━━━ ENTRIES SUPPLIED

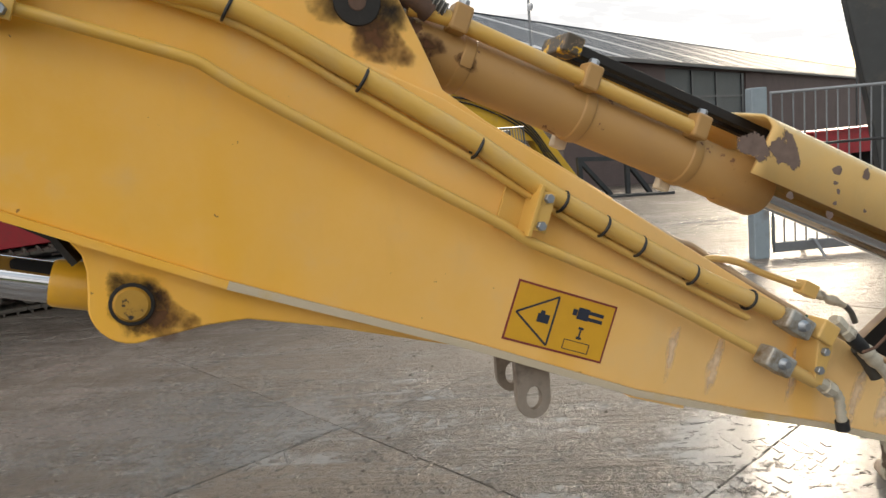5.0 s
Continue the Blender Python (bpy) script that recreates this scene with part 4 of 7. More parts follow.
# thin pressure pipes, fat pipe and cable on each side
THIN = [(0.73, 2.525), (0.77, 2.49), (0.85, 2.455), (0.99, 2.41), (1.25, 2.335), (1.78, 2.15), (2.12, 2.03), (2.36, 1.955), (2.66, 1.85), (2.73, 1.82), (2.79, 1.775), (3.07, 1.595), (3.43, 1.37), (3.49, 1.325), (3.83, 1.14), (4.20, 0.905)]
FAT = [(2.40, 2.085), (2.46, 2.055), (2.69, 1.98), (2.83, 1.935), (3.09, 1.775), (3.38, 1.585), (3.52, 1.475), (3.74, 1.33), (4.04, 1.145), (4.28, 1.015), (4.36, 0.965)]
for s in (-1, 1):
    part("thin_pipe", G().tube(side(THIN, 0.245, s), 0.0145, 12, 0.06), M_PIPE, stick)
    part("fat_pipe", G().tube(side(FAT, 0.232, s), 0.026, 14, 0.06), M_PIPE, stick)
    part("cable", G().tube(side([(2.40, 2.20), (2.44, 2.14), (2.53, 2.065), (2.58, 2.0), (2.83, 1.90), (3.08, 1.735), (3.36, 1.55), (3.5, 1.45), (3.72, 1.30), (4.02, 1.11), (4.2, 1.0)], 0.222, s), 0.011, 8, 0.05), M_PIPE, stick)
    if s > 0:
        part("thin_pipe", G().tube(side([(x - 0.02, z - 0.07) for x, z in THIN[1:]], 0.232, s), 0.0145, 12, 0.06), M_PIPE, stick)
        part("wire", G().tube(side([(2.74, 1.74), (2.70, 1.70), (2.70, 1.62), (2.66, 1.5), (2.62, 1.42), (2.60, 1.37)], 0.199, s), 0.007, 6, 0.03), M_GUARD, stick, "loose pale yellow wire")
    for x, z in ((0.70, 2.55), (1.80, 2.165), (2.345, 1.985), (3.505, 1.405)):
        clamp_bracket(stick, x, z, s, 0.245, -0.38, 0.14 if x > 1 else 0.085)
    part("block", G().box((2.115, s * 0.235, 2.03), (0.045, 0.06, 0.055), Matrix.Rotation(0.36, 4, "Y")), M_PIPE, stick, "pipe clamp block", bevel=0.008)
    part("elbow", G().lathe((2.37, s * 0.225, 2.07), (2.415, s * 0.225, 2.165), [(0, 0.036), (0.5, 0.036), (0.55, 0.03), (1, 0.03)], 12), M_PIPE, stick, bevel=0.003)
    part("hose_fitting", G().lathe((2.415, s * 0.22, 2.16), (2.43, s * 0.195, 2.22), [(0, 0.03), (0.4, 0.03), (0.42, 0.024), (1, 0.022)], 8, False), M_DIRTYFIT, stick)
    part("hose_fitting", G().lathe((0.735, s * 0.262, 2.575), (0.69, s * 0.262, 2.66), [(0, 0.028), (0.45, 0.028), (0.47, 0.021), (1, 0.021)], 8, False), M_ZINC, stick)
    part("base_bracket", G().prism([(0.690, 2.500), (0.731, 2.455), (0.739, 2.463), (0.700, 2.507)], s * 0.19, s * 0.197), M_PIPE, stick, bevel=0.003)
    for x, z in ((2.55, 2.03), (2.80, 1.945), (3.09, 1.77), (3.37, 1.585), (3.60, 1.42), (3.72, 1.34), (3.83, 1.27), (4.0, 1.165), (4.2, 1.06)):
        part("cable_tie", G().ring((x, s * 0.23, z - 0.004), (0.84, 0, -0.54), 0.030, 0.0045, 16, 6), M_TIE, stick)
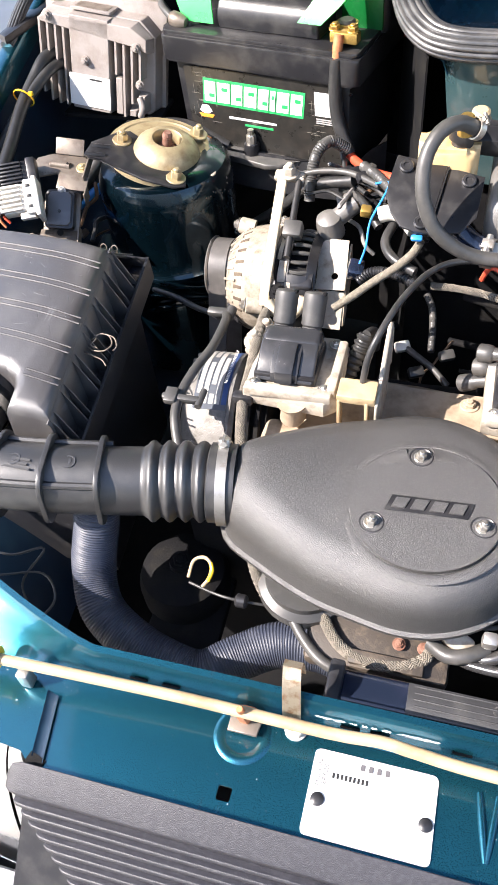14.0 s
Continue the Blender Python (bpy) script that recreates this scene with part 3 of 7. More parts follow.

━━━━━━

Copy everything in the records above except the pictures, exactly as written.

**IN RESPONSE**
5.0 s
Continue the Blender Python (bpy) script that recreates this scene with part 4 of 7. More parts follow.
# thin pressure pipes, fat pipe and cable on each side
THIN = [(0.73, 2.525), (0.77, 2.49), (0.85, 2.455), (0.99, 2.41), (1.25, 2.335), (1.78, 2.15), (2.12, 2.03), (2.36, 1.955), (2.66, 1.85), (2.73, 1.82), (2.79, 1.775), (3.07, 1.595), (3.43, 1.37), (3.49, 1.325), (3.83, 1.14), (4.20, 0.905)]
FAT = [(2.40, 2.085), (2.46, 2.055), (2.69, 1.98), (2.83, 1.935), (3.09, 1.775), (3.38, 1.585), (3.52, 1.475), (3.74, 1.33), (4.04, 1.145), (4.28, 1.015), (4.36, 0.965)]
for s in (-1, 1):
    part("thin_pipe", G().tube(side(THIN, 0.245, s), 0.0145, 12, 0.06), M_PIPE, stick)
    part("fat_pipe", G().tube(side(FAT, 0.232, s), 0.026, 14, 0.06), M_PIPE, stick)
    part("cable", G().tube(side([(2.40, 2.20), (2.44, 2.14), (2.53, 2.065), (2.58, 2.0), (2.83, 1.90), (3.08, 1.735), (3.36, 1.55), (3.5, 1.45), (3.72, 1.30), (4.02, 1.11), (4.2, 1.0)], 0.222, s), 0.011, 8, 0.05), M_PIPE, stick)
    if s > 0:
        part("thin_pipe", G().tube(side([(x - 0.02, z - 0.07) for x, z in THIN[1:]], 0.232, s), 0.0145, 12, 0.06), M_PIPE, stick)
        part("wire", G().tube(side([(2.74, 1.74), (2.70, 1.70), (2.70, 1.62), (2.66, 1.5), (2.62, 1.42), (2.60, 1.37)], 0.199, s), 0.007, 6, 0.03), M_GUARD, stick, "loose pale yellow wire")
    for x, z in ((0.70, 2.55), (1.80, 2.165), (2.345, 1.985), (3.505, 1.405)):
        clamp_bracket(stick, x, z, s, 0.245, -0.38, 0.14 if x > 1 else 0.085)
    part("block", G().box((2.115, s * 0.235, 2.03), (0.045, 0.06, 0.055), Matrix.Rotation(0.36, 4, "Y")), M_PIPE, stick, "pipe clamp block", bevel=0.008)
    part("elbow", G().lathe((2.37, s * 0.225, 2.07), (2.415, s * 0.225, 2.165), [(0, 0.036), (0.5, 0.036), (0.55, 0.03), (1, 0.03)], 12), M_PIPE, stick, bevel=0.003)
    part("hose_fitting", G().lathe((2.415, s * 0.22, 2.16), (2.43, s * 0.195, 2.22), [(0, 0.03), (0.4, 0.03), (0.42, 0.024), (1, 0.022)], 8, False), M_DIRTYFIT, stick)
    part("hose_fitting", G().lathe((0.735, s * 0.262, 2.575), (0.69, s * 0.262, 2.66), [(0, 0.028), (0.45, 0.028), (0.47, 0.021), (1, 0.021)], 8, False), M_ZINC, stick)
    part("base_bracket", G().prism([(0.690, 2.500), (0.731, 2.455), (0.739, 2.463), (0.700, 2.507)], s * 0.19, s * 0.197), M_PIPE, stick, bevel=0.003)
    for x, z in ((2.55, 2.03), (2.80, 1.945), (3.09, 1.77), (3.37, 1.585), (3.60, 1.42), (3.72, 1.34), (3.83, 1.27), (4.0, 1.165), (4.2, 1.06)):
        part("cable_tie", G().ring((x, s * 0.23, z - 0.004), (0.84, 0, -0.54), 0.030, 0.0045, 16, 6), M_TIE, stick)
14.0 s
Continue the Blender Python (bpy) script that recreates this scene with part 3 of 7. More parts follow.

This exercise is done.